To solve the problem, we need to determine the weight of a person inside a lift that suddenly breaks down. The person has a mass of 60 kg and is initially descending with an acceleration of 2 m/s².
### Step-by-Step Solution:
1. **Understanding Weight and Apparent Weight**:
- The weight of an object is given by the formula:
\[
W = mg
\]
where \( m \) is the mass of the object and \( g \) is the acceleration due to gravity (approximately \( 9.8 \, \text{m/s}^2 \)).
- The apparent weight (normal force, \( N \)) experienced by the person in the lift is affected by the acceleration of the lift.
2. **Calculating the Weight of the Person**:
- The actual weight of the person is:
\[
W = 60 \, \text{kg} \times 9.8 \, \text{m/s}^2 = 588 \, \text{N}
\]
3. **Setting Up the Free Body Diagram**:
- When the lift is descending with an acceleration of \( 2 \, \text{m/s}^2 \), we can analyze the forces acting on the person:
- Downward force: \( mg \) (weight)
- Upward force: \( N \) (normal force or apparent weight)

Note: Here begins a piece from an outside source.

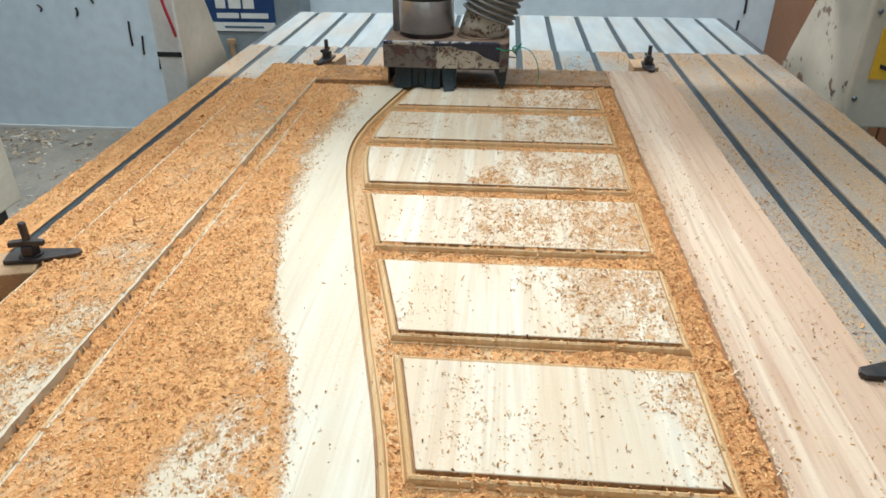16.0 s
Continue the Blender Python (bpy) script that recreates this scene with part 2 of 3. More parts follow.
def film_material():
    """Sawdust too thin to cover: grains with bare timber showing between them. The mesh says how thick it lies."""
    k = Nodes("thin_sawdust", 0.95)
    att = k.n("ShaderNodeAttribute")
    att.attribute_name = "thickness"
    speck = k.noise(k.coord((1, 0.7, 1)), 330, 3, 0.75)
    soft = k.noise(k.coord((1, 0.5, 1)), 60, 4, 0.6, 0.4)
    add = k.n("ShaderNodeMath")
    add.operation = "MULTIPLY_ADD"
    k.link(k.ramp(k.mix(0.35, speck, soft), [(0.36, 0.0), (0.64, 1.0)]), add.inputs[0])
    add.inputs[1].default_value = 0.42
    k.link(att.outputs["Fac"], add.inputs[2])
    alpha = k.ramp(add.outputs[0], [(0.56, 0.0), (0.94, 0.94)])
    k.link(alpha, k.b.inputs["Alpha"])
    c = k.mix(k.ramp(soft, [(0.35, 0.0), (0.65, 1.0)]), (0.66, 0.32, 0.115), (0.80, 0.50, 0.26))
    c = k.mix(k.ramp(speck, [(0.5, 0.0), (0.72, 0.7)]), c, (0.42, 0.19, 0.06))
    k.bump(speck, 0.5, 0.001)
    return k.done(c)


M_FILM = film_material()
M_CHIP_RED = chip_material("reddish_shaving", ((0.40, 0.15, 0.048), (0.54, 0.23, 0.075), (0.66, 0.33, 0.13), (0.80, 0.50, 0.25)))
M_CHIP_CRUMB = chip_material("brown_crumb", ((0.10, 0.045, 0.018), (0.17, 0.075, 0.03), (0.27, 0.13, 0.055), (0.45, 0.24, 0.10)))
M_DEBRIS = chip_material("floor_scrap", ((0.20, 0.14, 0.09), (0.42, 0.30, 0.19), (0.62, 0.52, 0.40), (0.80, 0.76, 0.70)))
M_FIBRE = plain("pale_torn_fibre", (0.76, 0.60, 0.42), (0.62, 0.44, 0.27), 60, 0.8, 0.0, 0.0, False)

# ---- mesh helpers ----


def mesh_object(name, bm, material, parent=None, label="", smooth=False):
    me = bpy.data.meshes.new(name)
    bm.normal_update()
    bm.to_mesh(me)
    bm.free()
    me.materials.append(material)
    if smooth:
        me.shade_smooth()
    ob = new(name, me)
    if parent is not None:
        ob.parent = parent
    return tagged(ob, label) if label else ob


def part(name, bm, material, parent, label="", smooth=False):
    return mesh_object(name, bm, material, parent, label, smooth)


def box(x0, y0, z0, x1, y1, z1, bevel=0.0, segs=2):
    bm = bmesh.new()
    bmesh.ops.create_cube(bm, size=1.0, matrix=Matrix.Translation(((x0 + x1) / 2, (y0 + y1) / 2, (z0 + z1) / 2)) @ Matrix.Diagonal((x1 - x0, y1 - y0, z1 - z0, 1)))
    if bevel:
        bmesh.ops.bevel(bm, geom=bm.edges[:], offset=bevel, segments=segs, affect="EDGES", profile=0.5)
    return bm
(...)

4. **Applying Newton's Second Law**:
- According to Newton's second law, the net force acting on the person can be written as:
\[
F_{\text{net}} = ma
\]
- Taking downward as positive, we have:
\[
mg - N = ma
\]
- Rearranging gives:
\[
N = mg - ma
\]
5. **Substituting Values**:
- Substitute \( m = 60 \, \text{kg} \), \( g = 9.8 \, \text{m/s}^2 \), and \( a = 2 \, \text{m/s}^2 \):
\[
N = (60 \, \text{kg} \times 9.8 \, \text{m/s}^2) - (60 \, \text{kg} \times 2 \, \text{m/s}^2)
\]
\[
N = 588 \, \text{N} - 120 \, \text{N} = 468 \, \text{N}
\]
6. **Condition When the Lift Breaks**:
- When the lift suddenly breaks, it is in free fall. In this case, the acceleration of the lift becomes equal to the acceleration due to gravity (\( g \)).
- Therefore, the apparent weight becomes:
\[
N = mg - mg = 0
\]
### Final Answer:
- The weight of the person inside the lift when it suddenly breaks is **0 N**. This indicates that the person experiences weightlessness.